» **Your instructions**
Output the data word for word, dropping every image.

» **Dataset extract**
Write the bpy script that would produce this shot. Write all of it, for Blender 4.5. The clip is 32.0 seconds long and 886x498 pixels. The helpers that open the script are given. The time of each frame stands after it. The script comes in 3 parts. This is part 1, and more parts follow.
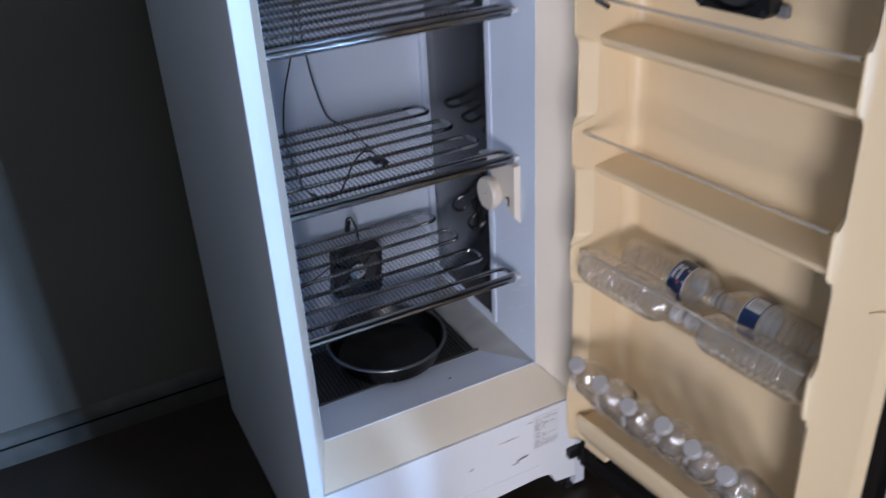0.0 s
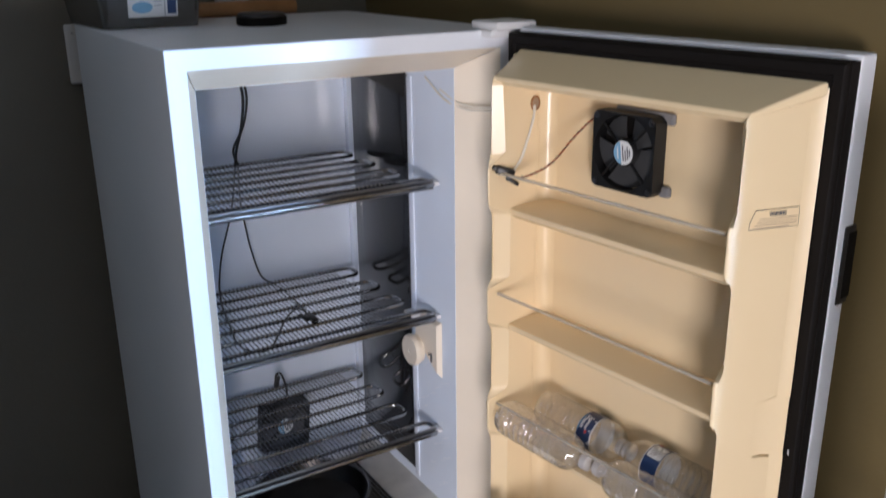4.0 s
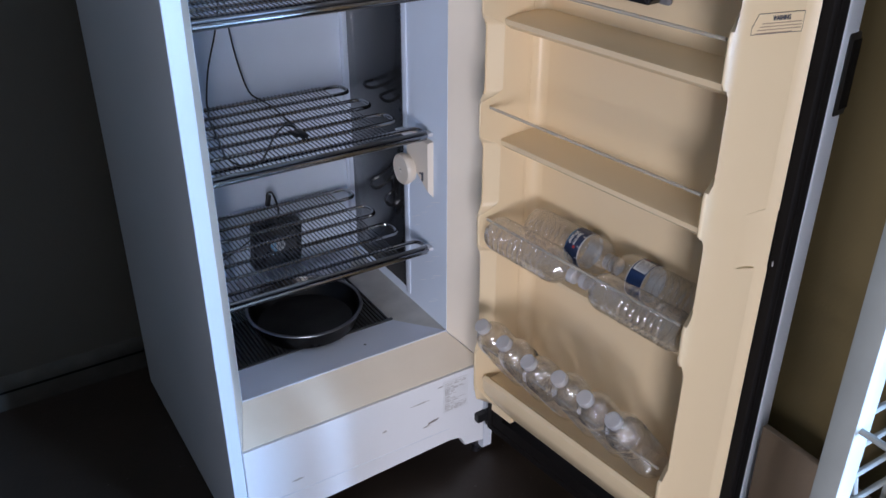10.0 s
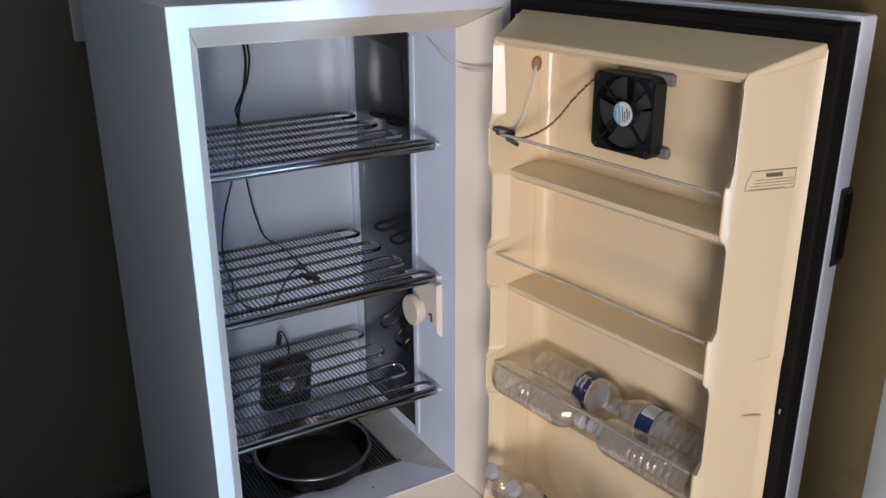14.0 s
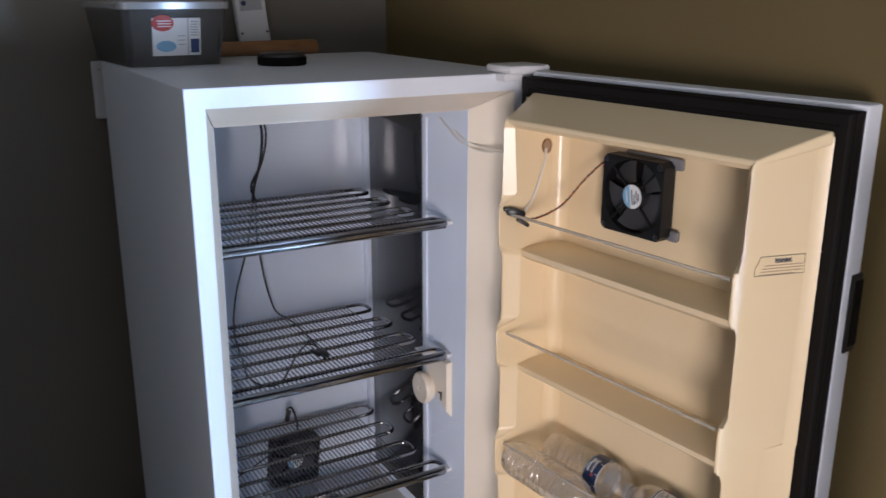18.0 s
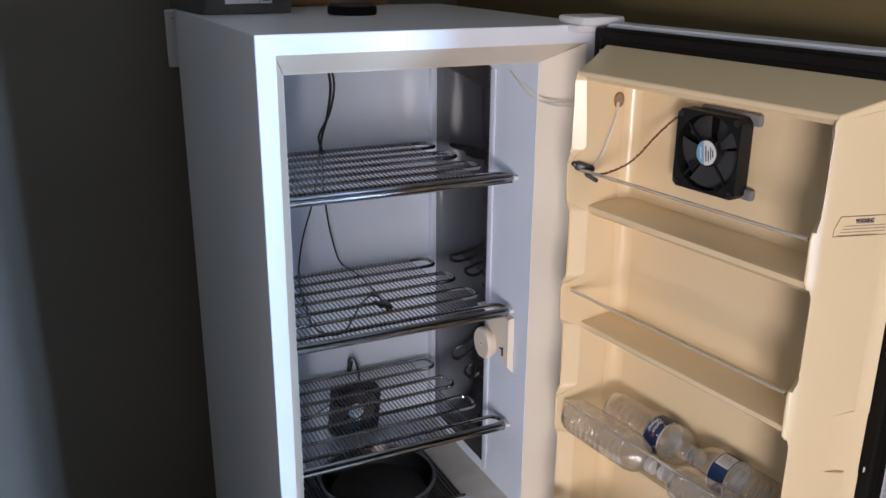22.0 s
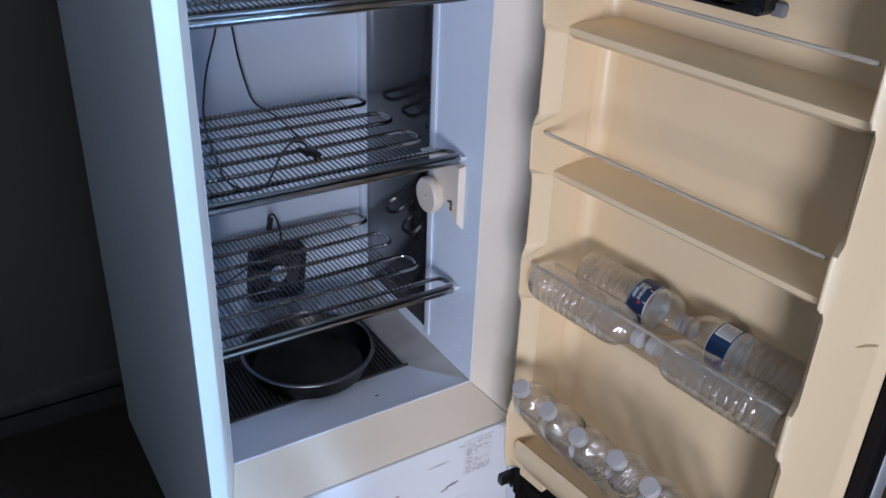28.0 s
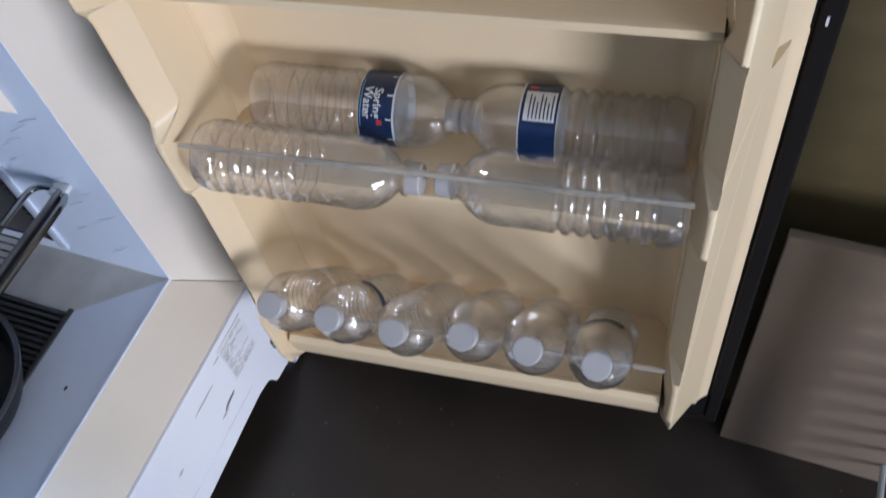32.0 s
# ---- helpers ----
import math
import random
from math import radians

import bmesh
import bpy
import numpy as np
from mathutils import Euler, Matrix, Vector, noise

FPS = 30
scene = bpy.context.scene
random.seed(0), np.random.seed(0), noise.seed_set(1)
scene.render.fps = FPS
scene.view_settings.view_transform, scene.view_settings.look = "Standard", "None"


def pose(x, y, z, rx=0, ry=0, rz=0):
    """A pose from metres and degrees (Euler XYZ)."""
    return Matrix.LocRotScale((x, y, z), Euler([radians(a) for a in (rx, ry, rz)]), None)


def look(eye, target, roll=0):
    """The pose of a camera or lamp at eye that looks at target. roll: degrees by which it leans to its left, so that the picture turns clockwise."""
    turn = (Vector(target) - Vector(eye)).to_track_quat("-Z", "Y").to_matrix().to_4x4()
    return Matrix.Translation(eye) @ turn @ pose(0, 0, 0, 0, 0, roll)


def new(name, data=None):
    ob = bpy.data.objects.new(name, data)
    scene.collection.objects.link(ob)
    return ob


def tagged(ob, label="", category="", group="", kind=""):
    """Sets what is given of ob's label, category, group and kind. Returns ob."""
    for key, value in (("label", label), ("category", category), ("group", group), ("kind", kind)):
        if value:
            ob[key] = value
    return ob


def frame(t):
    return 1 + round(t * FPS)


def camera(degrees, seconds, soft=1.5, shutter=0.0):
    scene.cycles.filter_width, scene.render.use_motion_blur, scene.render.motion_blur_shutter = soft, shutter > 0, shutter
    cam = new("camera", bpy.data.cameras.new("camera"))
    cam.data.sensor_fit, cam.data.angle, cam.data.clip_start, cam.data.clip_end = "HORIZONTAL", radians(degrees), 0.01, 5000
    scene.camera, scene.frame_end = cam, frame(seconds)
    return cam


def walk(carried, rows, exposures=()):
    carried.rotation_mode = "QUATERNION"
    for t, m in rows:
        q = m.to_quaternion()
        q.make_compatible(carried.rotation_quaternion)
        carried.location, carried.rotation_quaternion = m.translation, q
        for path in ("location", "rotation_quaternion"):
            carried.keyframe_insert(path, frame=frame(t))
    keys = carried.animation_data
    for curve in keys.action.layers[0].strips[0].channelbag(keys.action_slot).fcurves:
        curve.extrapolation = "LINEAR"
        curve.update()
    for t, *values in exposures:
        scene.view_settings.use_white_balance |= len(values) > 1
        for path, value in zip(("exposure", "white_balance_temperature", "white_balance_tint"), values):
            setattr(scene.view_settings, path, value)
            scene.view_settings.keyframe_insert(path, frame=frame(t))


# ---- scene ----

» **Result for this task**
Write the bpy script that would produce this shot. Write all of it, for Blender 4.5. The clip is 32.0 seconds long and 886x498 pixels. The helpers that open the script are given. The time of each frame stands after it. The script comes in 3 parts. This is part 1, and more parts follow.
0.0 s
4.0 s
10.0 s
14.0 s
18.0 s
22.0 s
28.0 s
32.0 s
# ---- helpers ----
import math
import random
from math import radians

import bmesh
import bpy
import numpy as np
from mathutils import Euler, Matrix, Vector, noise

FPS = 30
scene = bpy.context.scene
random.seed(0), np.random.seed(0), noise.seed_set(1)
scene.render.fps = FPS
scene.view_settings.view_transform, scene.view_settings.look = "Standard", "None"


def pose(x, y, z, rx=0, ry=0, rz=0):
    """A pose from metres and degrees (Euler XYZ)."""
    return Matrix.LocRotScale((x, y, z), Euler([radians(a) for a in (rx, ry, rz)]), None)


def look(eye, target, roll=0):
    """The pose of a camera or lamp at eye that looks at target. roll: degrees by which it leans to its left, so that the picture turns clockwise."""
    turn = (Vector(target) - Vector(eye)).to_track_quat("-Z", "Y").to_matrix().to_4x4()
    return Matrix.Translation(eye) @ turn @ pose(0, 0, 0, 0, 0, roll)


def new(name, data=None):
    ob = bpy.data.objects.new(name, data)
    scene.collection.objects.link(ob)
    return ob


def tagged(ob, label="", category="", group="", kind=""):
    """Sets what is given of ob's label, category, group and kind. Returns ob."""
    for key, value in (("label", label), ("category", category), ("group", group), ("kind", kind)):
        if value:
            ob[key] = value
    return ob


def frame(t):
    return 1 + round(t * FPS)


def camera(degrees, seconds, soft=1.5, shutter=0.0):
    scene.cycles.filter_width, scene.render.use_motion_blur, scene.render.motion_blur_shutter = soft, shutter > 0, shutter
    cam = new("camera", bpy.data.cameras.new("camera"))
    cam.data.sensor_fit, cam.data.angle, cam.data.clip_start, cam.data.clip_end = "HORIZONTAL", radians(degrees), 0.01, 5000
    scene.camera, scene.frame_end = cam, frame(seconds)
    return cam


def walk(carried, rows, exposures=()):
    carried.rotation_mode = "QUATERNION"
    for t, m in rows:
        q = m.to_quaternion()
        q.make_compatible(carried.rotation_quaternion)
        carried.location, carried.rotation_quaternion = m.translation, q
        for path in ("location", "rotation_quaternion"):
            carried.keyframe_insert(path, frame=frame(t))
    keys = carried.animation_data
    for curve in keys.action.layers[0].strips[0].channelbag(keys.action_slot).fcurves:
        curve.extrapolation = "LINEAR"
        curve.update()
    for t, *values in exposures:
        scene.view_settings.use_white_balance |= len(values) > 1
        for path, value in zip(("exposure", "white_balance_temperature", "white_balance_tint"), values):
            setattr(scene.view_settings, path, value)
            scene.view_settings.keyframe_insert(path, frame=frame(t))


# ---- scene ----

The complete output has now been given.